While Contrarians argue that gold does nothing but sit there and look pretty (see Smaller Than You Think), gold is as good as cash.

Last November we published the story, “The First Time in History,” where we talked about how gold had become as good as cash:

As of November 22, 2010, clearing house ICE Europe will begin accepting gold bullion as initial margin for crude oil and natural gas futures trading. This marks the first day in modern financial history that gold will be eligible collateral for energy futures. And this is a big deal. A really big deal.

The only form of collateral allowed by ICE before this was cash, and government securities. But with this announcement, ICE has effectively made gold equivalent to cash and government bonds.

This trend is expected to continue. Using gold to margin on oil marks a new era in making gold a usable and credit worthy currency and we can expect that other firms may soon follow suit.

On Monday, JP Morgan (JPM) followed. JP Morgan Chase, one of the largest banks in the US, said it will accept physical gold as collateral for certain transactions. For example, a hedge fund wanting to borrow money for a short period can put up gold as collateral and use the borrowings to invest elsewhere. That means gold is as good as cash.

Actually, wait…It’s better.

Gold has appreciated in value over the last decade more than any other asset, including real estate (see The Next Big Boom.) That means it’s not only a better investment, but also an inflation hedge, a safe haven against a falling Dollar, a hard asset, and now it’s also as good as cash.

So while the gold you own is all of the above, you can also use it as leverage to further your return on investment!

Using gold as collateral is a trend that is happening all over the world. According to the WSJ:

Exchanges in New York, Chicago and Europe recently agreed to accept gold as collateral for certain trades. And the World Gold Council also is gaining traction in its push to have the Basel Committee on Banking Supervision accept the precious metal as a Tier-1 asset for banks, along with government bonds and currencies.

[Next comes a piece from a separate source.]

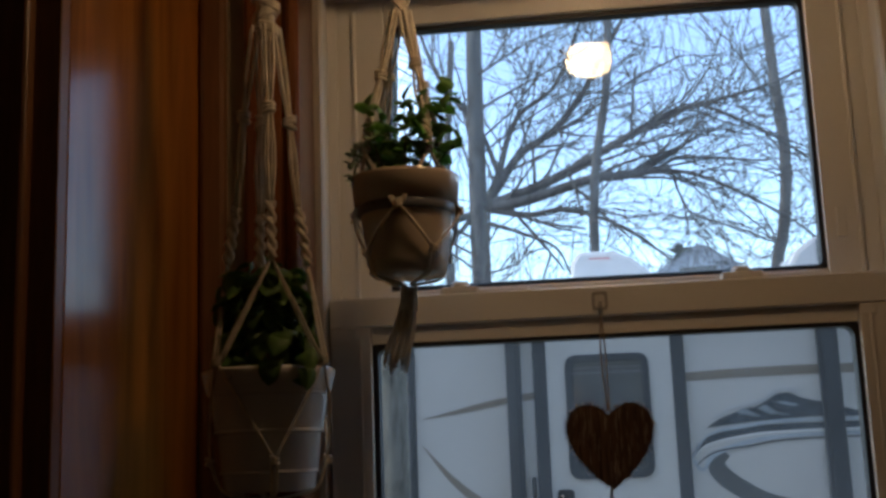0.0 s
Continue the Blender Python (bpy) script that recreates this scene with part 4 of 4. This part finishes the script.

In India, many financial-services companies are offering personal loans against physical gold, a market that is expanding.

So for all of the contrarians that still believe gold does nothing but sit there and look pretty, tell that to the banks.

All of this leads to one thing: Continued growth in precious metals.

Story #3: The Merger of Equals

We’re almost done. The biggest news to hit our market was the battle to create the world’s largest stock exchanges.

Early Wednesday morning, the London and Toronto stock exchanges confirmed a multi-billion dollar plan to merge, only to be upstaged later in the day by news that the Deutsche Boerse AG was in advanced talks to buy NYSE Euronext (NYX) to create the world’s biggest exchange operator.

Stock exchanges around the world have already been consolidating, including the announced $8.35-billion takeover of ASX Ltd. by the Singapore Exchange last year.

South of the border, South America’s largest equity market is also working its way through the lawmakers. Chile, Colombia and Peru announced in September that they would be integrating their stock markets in a trilateral agreement.

There’s no denying that competition amongst the world exchanges are brewing. It’s the eat or be eaten mentality, where the only way to stay alive is to get bigger. But at the end of the day, what does it mean for us?

For now, let’s focus on the TMX- London Stock Exchange merger.

The Toronto Stock Exchange and TSX Venture Exchange are the world’s leading mining exchanges with over 1,500 mining and exploration companies that represent 55 percent of the world’s public mining companies.
Issuers have access to broad capital pools on the TSX and TSX Venture Exchange, where over 80 percent of the total global mining finance transactions and 36 percent of the total global value of mining financing have been completed in the past 10 years.

If the two exchanges merge, it will create the world’s largest mining and exploration exchange in the world. That means investors in Canada will have access to tremendous amounts of capital that they didn’t have before. It will give us more investment choices and make it easier for companies to get dual-listed on the TSX and LSE. But more importantly, and to our benefit, it will give European investors more choices for investing in resource-based stocks.

This merger could spell big rewards for Canadian-listed resource companies. The staggering amount of interest from Europe in our junior resource stocks will help lift the sector much further by inducing new capital into the market. Allowing the European market to gain easier access to our market will prove to be extremely bullish for the sector.

TSX-listed companies, known to have liquidity issues, will gain new access to millions of new investors, infusing companies with some much needed capital.

If the TMX-LSE deal gets approved, you can bet the junior resource companies will be spending lots of money on European promotion. That means more buyers and more interest into the stocks we already own. More buyers and interest leads to higher share prices.

We already talked about the growing amount of money being poured into the resource sector. Now imagine if our TSX and TSX Venture investments markets opened up to the world.

All of this leads to one thing: Continued growth in the resource sector.

It’s Not Too Late

While the resource sector has surged over the last few years, it is far from over. The juniors still have a lot of catching up to do and the three stories we just told you will undoubtedly add more growth to the sector.

We meet with the management teams of numerous resource plays on a daily basis and we can see the large amount of interest they are generating. Big banks and funds are approaching these companies every day to offer large cash financings.

For companies with strong projects, they no longer have to look for money…the money is looking for them.

Money continues to pour into the junior resource sector and we’re witnessing the feeding frenzy first hand by the big banks and funds. They all want a piece of the action…do you?